В рядах советских бойцов вследствие огромных потерь под Киевом царили замешательство и ужас. «Мы не понимали, как вышло так, что наши войска уступают город за городом, – вспоминает Виктор Страздовский, которому тогда, в 1941 году, было восемнадцать лет. – Настоящая трагедия. Словами не выразить, как тяжко нам тогда пришлось». Осенью того года Страздовский вступил в ряды Красной Армии, и его тут же поразило, с каким устаревшим оружием он должен воевать против могущественного врага. «Выданные нам 60-миллиметровые минометы были трофейными еще с Первой мировой – на них даже не было современных визиров. На пять наших солдат приходилась лишь одна винтовка».
Плохо вооруженному и необученному Страздовскому предстояло принять участие в битве под Вязьмой. Этот город был последним серьезным препятствием на пути немцев к Москве. В начале октября 1941 года 3-я и 4-я немецкие танковые группы с юга и востока прорвались к Вязьме и окружили пять советских армий, образовав так называемый «Вяземский котел». «Мы были с немцами лицо к лицу, – рассказывает Страздовский, – нам предстоял реальный бой с этим примитивным оружием в руках. Нам недоставало уверенности в собственных силах… Когда меня отправили туда, где немцы прорвали нашу линию обороны, можете представить, как мы себя чувствовали – мы чувствовали, что нас обрекли на смерть. Нас было четверо, на всех – две винтовки, мы не знали, куда бежать. Лес пылал. С одной стороны, мы не могли ослушаться приказа, но с другой – мы тоже хотели жить».
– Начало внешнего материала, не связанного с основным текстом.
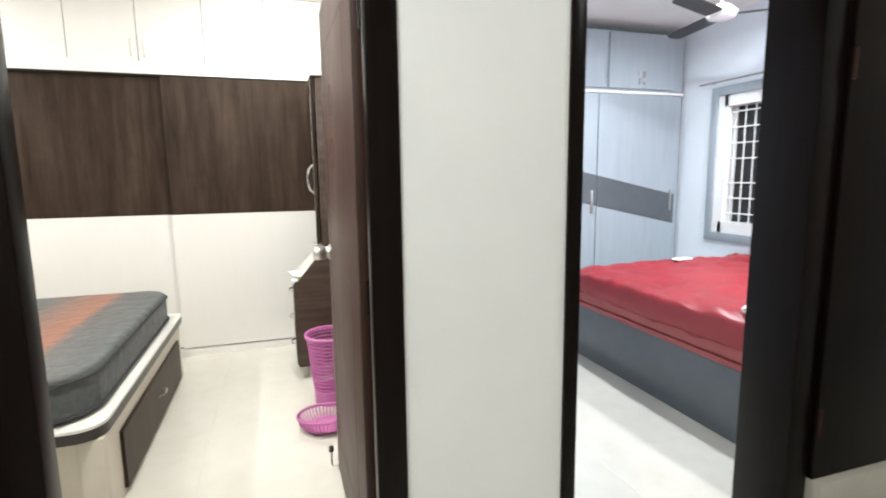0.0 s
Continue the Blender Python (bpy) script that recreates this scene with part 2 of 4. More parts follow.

Советские солдаты отчаянно пытались вырваться из «немецкого котла». «Я видел одну из атак, рано утром, – рассказывает Вальтер Шеффер-Кенерт, офицер 11-й танковой дивизии. – Мы обосновались на вершинах холмов, внизу над рекой поднимался туман. Когда он внезапно рассеялся, мы увидели по ту сторону болот цепочку автомобилей и несколько тысяч солдат. Кровь застыла в жилах… И тут русские ступили на заболоченную местность, их автомобили увязли в болоте. Солдаты просто шли на нас, как стадо баранов». Шеффер-Кенерт крикнул своим людям: «Пусть идут, подпустим их поближе!» Когда они оказались на расстоянии выстрела из 20-миллиметровой зенитной пушки и пулеметов, немцы открыли огонь.
На следующий день Шеффер-Кенерт увидел поле боя, усеянное телами тысяч погибших и раненых советских солдат: «Среди них было несколько девушек – никогда этого не забуду, – на них были брюки и солдатская форма, они возили за собой запряженную лошадью повозку с бочкой воды и поили умирающих русских солдат… Тогда полегли тысячи – мы словно стали участниками потрясающей древней битвы».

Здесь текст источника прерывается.